Look through the listing for the word "rows". Copy each line that has it.

== MATERIAL PROVIDED ==
** start **
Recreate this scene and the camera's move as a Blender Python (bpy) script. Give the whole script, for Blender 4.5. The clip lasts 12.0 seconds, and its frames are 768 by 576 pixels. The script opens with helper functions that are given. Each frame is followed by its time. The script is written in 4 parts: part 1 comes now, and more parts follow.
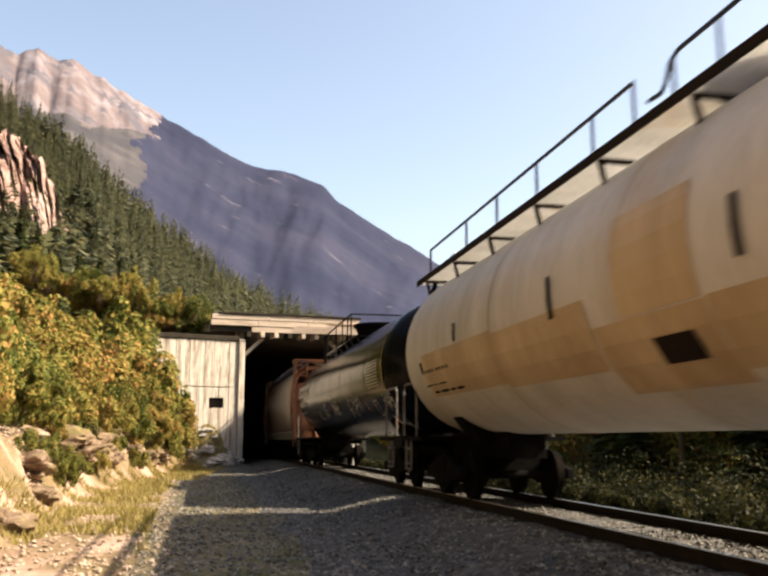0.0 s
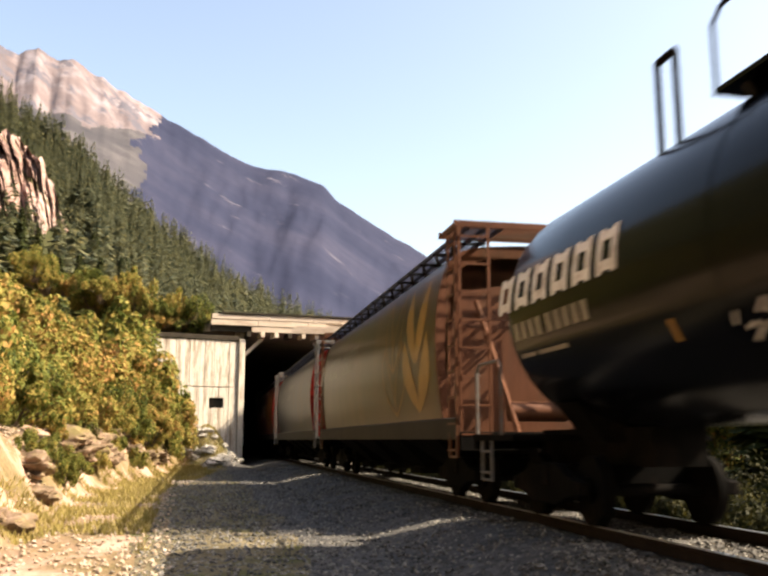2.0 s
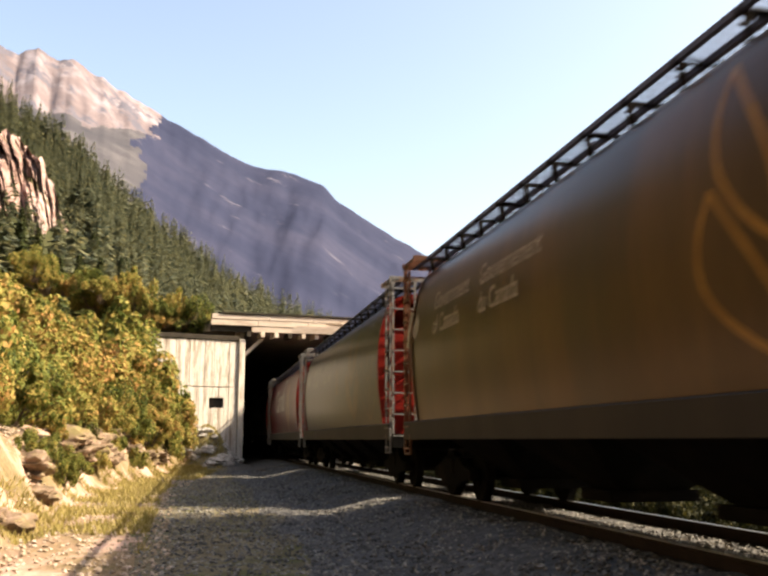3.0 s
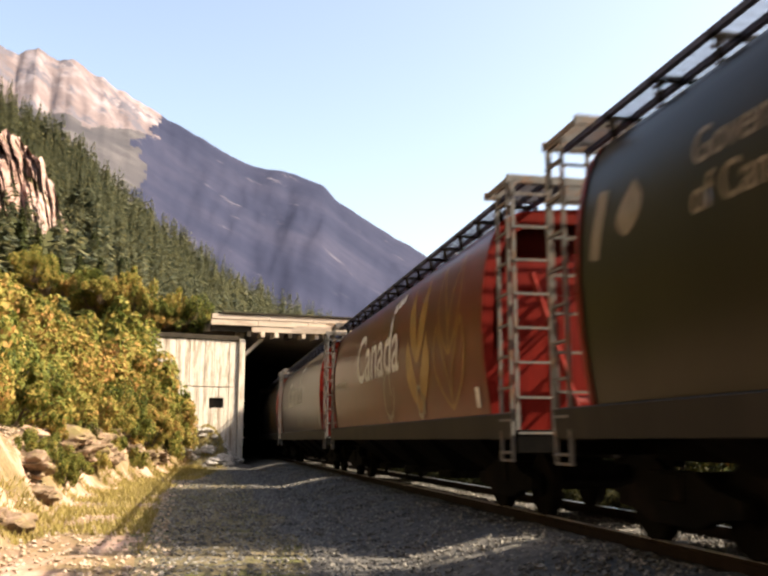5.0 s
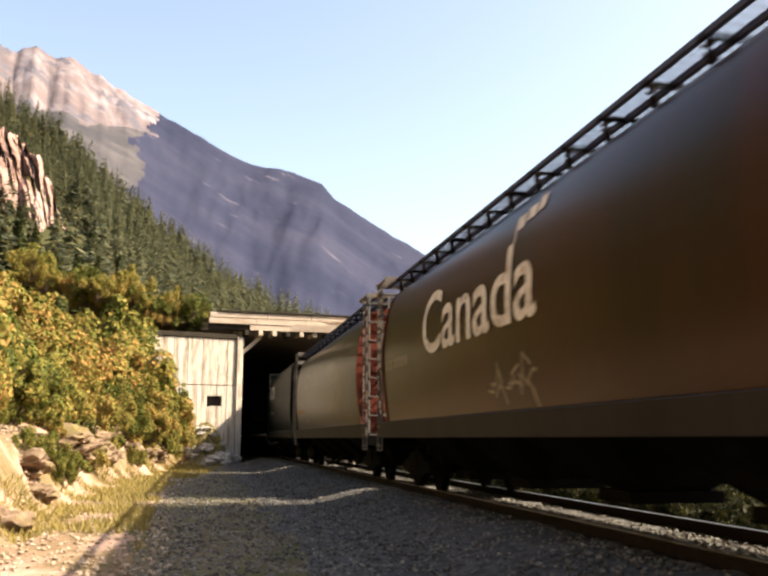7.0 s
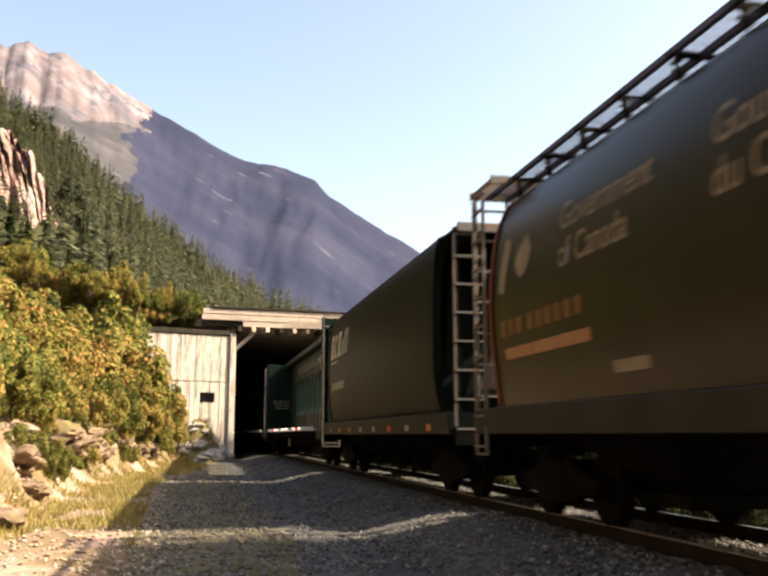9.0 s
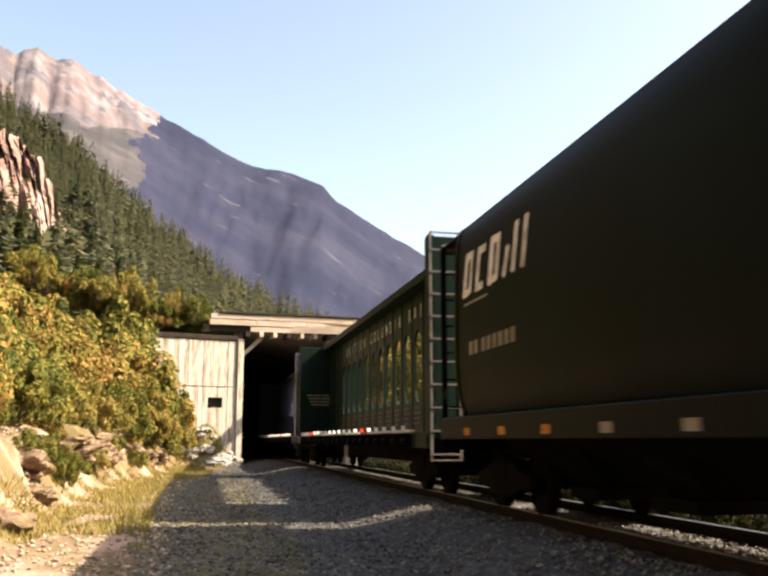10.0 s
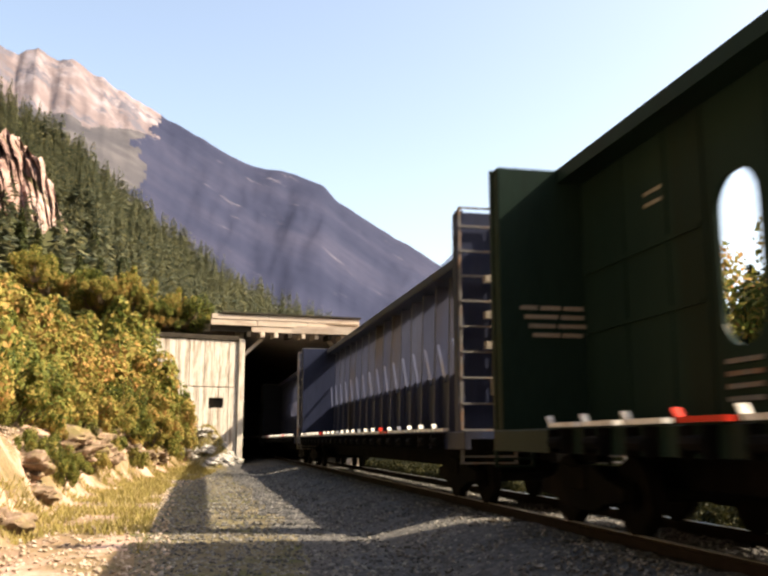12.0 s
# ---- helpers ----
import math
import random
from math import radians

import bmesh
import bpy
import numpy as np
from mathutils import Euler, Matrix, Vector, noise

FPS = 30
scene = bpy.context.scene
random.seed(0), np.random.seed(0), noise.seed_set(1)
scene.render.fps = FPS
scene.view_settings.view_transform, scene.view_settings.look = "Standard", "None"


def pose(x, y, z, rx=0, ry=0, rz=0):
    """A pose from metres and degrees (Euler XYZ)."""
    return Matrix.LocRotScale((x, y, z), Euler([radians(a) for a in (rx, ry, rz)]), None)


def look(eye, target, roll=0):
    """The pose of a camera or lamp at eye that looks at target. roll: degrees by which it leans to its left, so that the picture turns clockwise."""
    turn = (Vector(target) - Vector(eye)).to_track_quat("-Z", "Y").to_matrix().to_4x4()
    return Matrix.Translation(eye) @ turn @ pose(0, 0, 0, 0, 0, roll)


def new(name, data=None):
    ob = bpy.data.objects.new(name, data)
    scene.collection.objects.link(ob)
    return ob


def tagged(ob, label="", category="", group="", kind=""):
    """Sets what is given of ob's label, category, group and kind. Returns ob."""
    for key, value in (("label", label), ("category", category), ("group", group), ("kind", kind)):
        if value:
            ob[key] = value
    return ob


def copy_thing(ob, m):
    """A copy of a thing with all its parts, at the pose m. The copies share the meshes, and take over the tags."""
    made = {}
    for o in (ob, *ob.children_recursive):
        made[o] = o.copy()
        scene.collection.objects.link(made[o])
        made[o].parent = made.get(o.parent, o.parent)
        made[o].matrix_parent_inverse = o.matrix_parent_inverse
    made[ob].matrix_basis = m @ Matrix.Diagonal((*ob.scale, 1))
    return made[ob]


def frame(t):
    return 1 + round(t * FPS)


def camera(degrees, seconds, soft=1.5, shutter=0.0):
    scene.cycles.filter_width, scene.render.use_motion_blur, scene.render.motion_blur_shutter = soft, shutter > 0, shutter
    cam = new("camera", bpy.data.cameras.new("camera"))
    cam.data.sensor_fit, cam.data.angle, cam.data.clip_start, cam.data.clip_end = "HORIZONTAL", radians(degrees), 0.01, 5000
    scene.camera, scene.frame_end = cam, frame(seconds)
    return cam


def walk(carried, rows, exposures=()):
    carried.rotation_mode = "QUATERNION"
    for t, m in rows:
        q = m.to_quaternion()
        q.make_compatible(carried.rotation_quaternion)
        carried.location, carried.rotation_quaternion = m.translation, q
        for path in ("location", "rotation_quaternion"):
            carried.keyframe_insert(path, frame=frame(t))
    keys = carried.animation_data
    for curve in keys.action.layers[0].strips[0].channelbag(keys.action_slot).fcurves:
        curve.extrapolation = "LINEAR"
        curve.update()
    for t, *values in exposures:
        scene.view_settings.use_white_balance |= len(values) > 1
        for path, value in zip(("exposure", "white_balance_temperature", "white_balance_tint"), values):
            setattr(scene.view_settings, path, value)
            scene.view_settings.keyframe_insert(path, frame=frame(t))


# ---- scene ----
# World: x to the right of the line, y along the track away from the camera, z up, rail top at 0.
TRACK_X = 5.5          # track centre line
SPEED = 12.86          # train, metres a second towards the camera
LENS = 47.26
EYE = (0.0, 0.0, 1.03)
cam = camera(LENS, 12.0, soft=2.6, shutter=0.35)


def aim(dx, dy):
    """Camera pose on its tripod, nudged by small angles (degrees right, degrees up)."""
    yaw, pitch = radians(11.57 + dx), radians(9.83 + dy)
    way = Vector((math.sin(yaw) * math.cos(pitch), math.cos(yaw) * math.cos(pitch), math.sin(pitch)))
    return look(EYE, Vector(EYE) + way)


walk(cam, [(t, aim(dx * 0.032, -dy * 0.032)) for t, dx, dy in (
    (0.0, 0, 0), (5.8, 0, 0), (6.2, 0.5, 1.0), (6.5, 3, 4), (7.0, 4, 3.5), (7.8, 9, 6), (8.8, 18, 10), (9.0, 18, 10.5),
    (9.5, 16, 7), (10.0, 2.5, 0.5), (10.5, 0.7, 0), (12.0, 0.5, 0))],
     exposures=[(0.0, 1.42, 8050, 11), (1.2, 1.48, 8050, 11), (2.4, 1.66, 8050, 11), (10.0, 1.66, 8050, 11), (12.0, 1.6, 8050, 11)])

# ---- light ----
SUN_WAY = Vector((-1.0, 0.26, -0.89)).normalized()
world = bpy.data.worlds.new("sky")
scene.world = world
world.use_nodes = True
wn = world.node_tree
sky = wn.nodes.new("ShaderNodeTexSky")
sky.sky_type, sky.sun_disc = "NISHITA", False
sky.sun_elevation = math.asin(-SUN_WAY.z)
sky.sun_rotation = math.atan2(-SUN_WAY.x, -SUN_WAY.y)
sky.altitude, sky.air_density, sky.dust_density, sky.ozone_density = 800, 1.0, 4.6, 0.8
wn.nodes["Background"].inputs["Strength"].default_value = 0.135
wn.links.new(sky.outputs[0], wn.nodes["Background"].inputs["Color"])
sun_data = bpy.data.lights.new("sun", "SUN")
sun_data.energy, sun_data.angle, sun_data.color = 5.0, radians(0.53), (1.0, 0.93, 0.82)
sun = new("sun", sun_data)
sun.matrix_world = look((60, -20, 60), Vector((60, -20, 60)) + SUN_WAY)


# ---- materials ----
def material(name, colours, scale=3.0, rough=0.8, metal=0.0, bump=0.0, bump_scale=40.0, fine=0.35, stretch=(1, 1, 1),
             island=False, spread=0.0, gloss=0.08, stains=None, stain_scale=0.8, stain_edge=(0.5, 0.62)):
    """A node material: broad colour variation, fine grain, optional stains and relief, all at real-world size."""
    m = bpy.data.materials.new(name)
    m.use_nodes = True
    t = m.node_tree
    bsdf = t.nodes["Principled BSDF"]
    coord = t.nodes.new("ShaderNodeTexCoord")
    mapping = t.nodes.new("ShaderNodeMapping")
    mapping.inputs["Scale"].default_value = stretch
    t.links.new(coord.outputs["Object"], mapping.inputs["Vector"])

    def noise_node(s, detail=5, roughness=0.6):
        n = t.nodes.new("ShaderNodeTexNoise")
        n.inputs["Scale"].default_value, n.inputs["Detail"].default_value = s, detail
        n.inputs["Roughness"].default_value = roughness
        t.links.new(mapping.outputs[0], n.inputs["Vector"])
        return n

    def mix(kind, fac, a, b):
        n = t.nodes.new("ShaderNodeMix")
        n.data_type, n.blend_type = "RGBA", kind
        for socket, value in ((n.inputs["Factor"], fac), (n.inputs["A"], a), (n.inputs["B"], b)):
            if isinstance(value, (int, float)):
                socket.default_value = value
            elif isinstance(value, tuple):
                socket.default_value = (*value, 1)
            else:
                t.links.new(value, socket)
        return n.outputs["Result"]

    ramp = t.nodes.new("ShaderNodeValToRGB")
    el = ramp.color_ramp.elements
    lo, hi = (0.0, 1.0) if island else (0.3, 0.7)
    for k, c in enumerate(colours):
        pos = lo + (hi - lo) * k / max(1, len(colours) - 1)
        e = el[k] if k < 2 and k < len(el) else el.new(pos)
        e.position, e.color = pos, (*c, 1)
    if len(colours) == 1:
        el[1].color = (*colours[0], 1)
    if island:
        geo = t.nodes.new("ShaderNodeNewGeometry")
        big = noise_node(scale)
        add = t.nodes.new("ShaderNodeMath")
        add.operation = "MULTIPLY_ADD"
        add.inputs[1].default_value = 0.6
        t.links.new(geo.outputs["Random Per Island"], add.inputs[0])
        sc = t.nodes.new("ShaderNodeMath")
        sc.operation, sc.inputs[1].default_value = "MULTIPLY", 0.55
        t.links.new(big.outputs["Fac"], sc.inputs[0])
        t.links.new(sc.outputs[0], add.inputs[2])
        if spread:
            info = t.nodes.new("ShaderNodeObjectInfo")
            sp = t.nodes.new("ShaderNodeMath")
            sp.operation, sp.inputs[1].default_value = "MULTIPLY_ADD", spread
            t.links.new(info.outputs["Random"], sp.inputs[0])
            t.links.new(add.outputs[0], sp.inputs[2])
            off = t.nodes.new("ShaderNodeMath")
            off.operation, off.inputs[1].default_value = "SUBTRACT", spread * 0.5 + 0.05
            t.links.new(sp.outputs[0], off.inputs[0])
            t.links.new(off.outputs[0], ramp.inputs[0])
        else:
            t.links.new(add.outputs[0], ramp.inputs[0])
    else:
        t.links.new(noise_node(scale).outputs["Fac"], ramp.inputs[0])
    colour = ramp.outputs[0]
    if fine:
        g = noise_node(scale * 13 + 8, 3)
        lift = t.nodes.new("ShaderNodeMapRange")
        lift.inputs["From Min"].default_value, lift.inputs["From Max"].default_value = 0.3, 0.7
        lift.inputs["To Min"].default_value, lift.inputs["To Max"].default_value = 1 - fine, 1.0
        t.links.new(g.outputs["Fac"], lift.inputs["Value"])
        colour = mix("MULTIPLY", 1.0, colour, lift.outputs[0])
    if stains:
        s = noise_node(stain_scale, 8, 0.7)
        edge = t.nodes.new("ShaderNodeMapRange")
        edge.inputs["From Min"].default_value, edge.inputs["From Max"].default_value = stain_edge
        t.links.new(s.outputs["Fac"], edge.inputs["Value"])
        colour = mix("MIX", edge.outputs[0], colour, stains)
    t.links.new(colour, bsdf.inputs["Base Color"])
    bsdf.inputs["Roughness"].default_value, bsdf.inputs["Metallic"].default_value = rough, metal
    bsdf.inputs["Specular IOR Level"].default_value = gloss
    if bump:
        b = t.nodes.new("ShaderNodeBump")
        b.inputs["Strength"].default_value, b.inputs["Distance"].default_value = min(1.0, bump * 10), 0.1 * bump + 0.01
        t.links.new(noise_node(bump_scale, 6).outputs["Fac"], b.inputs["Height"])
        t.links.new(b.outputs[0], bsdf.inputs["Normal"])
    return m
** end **
== RESULT ==
def walk(carried, rows, exposures=()):
    for t, m in rows:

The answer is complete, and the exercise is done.